I lived in one of the districts above: Pinnacle. It has a mean income in the 25th percentile of $36,438. The 25th percentile of the United States income falls below this at around $34,311. The state of Ohio’s mean income is $32,301, below both Pinnacles and the US average. It is reasonable to conclude that a child born in Pinnacle’s 25th percentile of income would have a better chance at earning a higher income than someone born in the 25th percentile of income in the US or the 25th percentile of the rest of the state of Ohio.
us_mean_p75 = unlist(atlas[!is.na(count_pooled), .(kfr_pooled_p75_mean = weighted.mean(kfr_pooled_p75, w = count_pooled, na.rm = TRUE))])
oh_mean_p75 = unlist(atlas[!is.na(count_pooled) & state == 39, .(kfr_pooled_p75_mean = weighted.mean(kfr_pooled_p75, w = count_pooled, na.rm = TRUE))])
grove_city_mean_p75 = unlist(atlas[state == 39 & county == 49 & tract == 9740, .(kfr_pooled_p75)])
The US weighted mean is $51284.03, while the Ohio mean is $51069.48, the mean for the Grove City tract I found is $52967.348.
Pinnacle has a mean income in the 75th percentile of $52,967. The 75th percentile of the United States income falls below this at around $51,284. The state of Ohio’s mean income is $51,069, below both Pinnacles and the US average. It is reasonable to conclude that a child born in Pinnacle’s 75th percentile of income would have a better chance at earning a higher income than someone born in the 75th percentile of income in the US or the 75th percentile of the rest of the state of Ohio.

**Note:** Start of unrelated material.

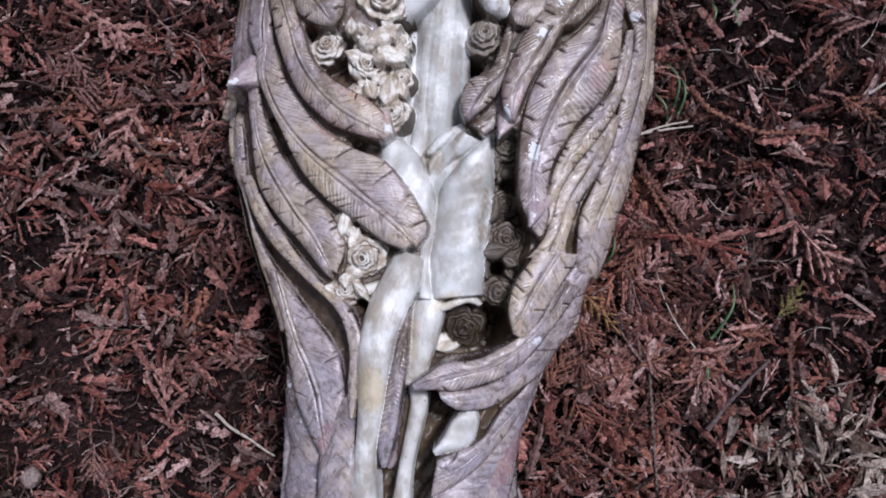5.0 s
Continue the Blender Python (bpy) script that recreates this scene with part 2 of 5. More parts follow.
BARK = {
    "grey": plain_material("weathered_twig_bark", (0.30, 0.235, 0.215), (0.15, 0.105, 0.095), 700),
    "pale": plain_material("dry_stem", (0.50, 0.44, 0.38), (0.32, 0.27, 0.22), 500),
    "dark": plain_material("dark_twig_bark", (0.13, 0.095, 0.090), (0.06, 0.040, 0.038), 700),
}
GRASS = plain_material("green_grass_blade", (0.055, 0.13, 0.050), (0.13, 0.20, 0.10), 200, 0.5)
STONE = plain_material("grey_green_stone", (0.072, 0.057, 0.045), (0.125, 0.103, 0.083), 160, 0.8, 0.0008)
COAL = plain_material("blue_black_clinker", (0.005, 0.0055, 0.007), (0.018, 0.020, 0.026), 190, 0.45, 0.0015, 0.2)
CHALK = plain_material("white_chip", (0.70, 0.70, 0.72), (0.50, 0.50, 0.52), 400)


# ---- mesh helpers ----
def mesh_object(name, verts, faces, material, parent=None, smooth=True):
    me = bpy.data.meshes.new(name)
    me.from_pydata(np.asarray(verts).tolist() if not isinstance(verts, list) else verts, [], faces)
    me.materials.append(material)
    if smooth:
        me.polygons.foreach_set("use_smooth", [True] * len(me.polygons))
    ob = new(name, me)
    ob.parent = parent
    return ob


def spline(points, n):
    """A smooth curve through the points (Catmull-Rom), resampled to n."""
    p = np.array(points, float)
    q = np.vstack([2 * p[0] - p[1], p, 2 * p[-1] - p[-2]])
    dense = []
    for i in range(1, len(q) - 2):
        t = np.linspace(0, 1, 24, endpoint=False)[:, None]
        a, b, c, d = q[i - 1], q[i], q[i + 1], q[i + 2]
        dense.append(0.5 * (2 * b + (c - a) * t + (2 * a - 5 * b + 4 * c - d) * t**2 + (3 * b - a - 3 * c + d) * t**3))
    dense = np.vstack(dense + [p[-1:]])
    way = np.r_[0, np.cumsum(np.linalg.norm(np.diff(dense, axis=0), axis=1))]
    at = np.linspace(0, way[-1], n)
    return np.stack([np.interp(at, way, dense[:, k]) for k in range(dense.shape[1])], 1), way[-1]


def sheet_faces(rows, cols, closed=False, start=0):
    faces = []
    for i in range(rows - 1):
        for j in range(cols if closed else cols - 1):
            k = (j + 1) % cols
            faces.append((start + i * cols + j, start + i * cols + k, start + (i + 1) * cols + k, start + (i + 1) * cols + j))
    return faces


def pipe(path, radii, sides=8, flat=1.0):
    """Vertices of a tube along a path, rings of the given radii."""
    path = np.asarray(path, float)
    tan = np.gradient(path, axis=0)
    tan /= np.linalg.norm(tan, axis=1)[:, None] + 1e-12
    up = np.array([0, 0, 1.0])
    side = np.cross(tan, up)
    side /= np.linalg.norm(side, axis=1)[:, None] + 1e-9
    top = np.cross(side, tan)
    a = np.linspace(0, 2 * np.pi, sides, endpoint=False)
    ring = side[:, None] * np.cos(a)[None, :, None] + flat * top[:, None] * np.sin(a)[None, :, None]
    return (path[:, None] + ring * np.asarray(radii, float)[:, None, None]).reshape(-1, 3)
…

grove_data = atlas[state == 39 & county == 49 & !is.na(kfr_pooled_p25) & !is.na(kfr_pooled_p75)]
# Run linear regression
model = lm(kfr_pooled_p75 ~ kfr_pooled_p25, data = grove_data)
# Tidy model output
summary(model)
##
## Call:
## lm(formula = kfr_pooled_p75 ~ kfr_pooled_p25, data = grove_data)
##
## Residuals:
## Min 1Q Median 3Q Max
## -18537.3 -3282.0 -150.1 3230.9 25115.8
##
## Coefficients:
## Estimate Std. Error t value Pr(>|t|)
## (Intercept) 18360.64862 1196.33811 15.35 <0.0000000000000002 ***
## kfr_pooled_p25 0.95355 0.03761 25.36 <0.0000000000000002 ***
## ---
## Signif. codes: 0 '***' 0.001 '**' 0.01 '*' 0.05 '.' 0.1 ' ' 1
##
## Residual standard error: 5638 on 281 degrees of freedom
## Multiple R-squared: 0.6959, Adjusted R-squared: 0.6948
## F-statistic: 642.9 on 1 and 281 DF, p-value: < 0.00000000000000022
# Create scatter plot with regression line
ggplot(grove_data, aes(x = kfr_pooled_p25, y = kfr_pooled_p75)) +
geom_point(color = "steelblue", alpha = 0.6) +
geom_smooth(method = "lm", se = FALSE, color = "darkred") +
labs(
title = "Relationship Between 25th and 75th Percentile Child Outcomes",
x = "Income at Age 35 (25th Percentile)",
y = "Income at Age 35 (75th Percentile)"
) +
theme_minimal()
## `geom_smooth()` using formula = 'y ~ x'
# Questions 5-8
In the county of Pinnacle, the median income varies between races. White residents of Pinnacle have a mean income of $54,000, black residents have a mean income of $45,000, and Hispanic residents earn much less at just $36,000. My hypothesis is that residents of Pinnacle County tend to make more than others across the country, and the state of Ohio is the wealthier side of the county. There are many neighborhoods in the area that are very standard compared to the rest of the city. However, I lived about a mile away from one section of the county that had an incredibly wealthy neighborhood, with houses going for $650,000 to over a million dollars. I believe this wealthier neighborhood greatly influences the mean of the area, which is why the data shows that people at age 35 tend to have a better income. I learned several things from this project, including several things about economic opportunity in Grove City. I found that household income at age 35 tends to be a good indicator of what your mean income could be. I also found that the teenage birthrate appears to be lower in counties with higher incomes. I formulated a hypothesis that explains why my selected county tends to be more favorable for living in compared to other places in the state and the United States. While household income does not determine someone’s outcome, it’s important to know that it will affect someone’s upbringing. In other words, someone who starts in a bad position will struggle more to succeed than someone who was born into a richer family.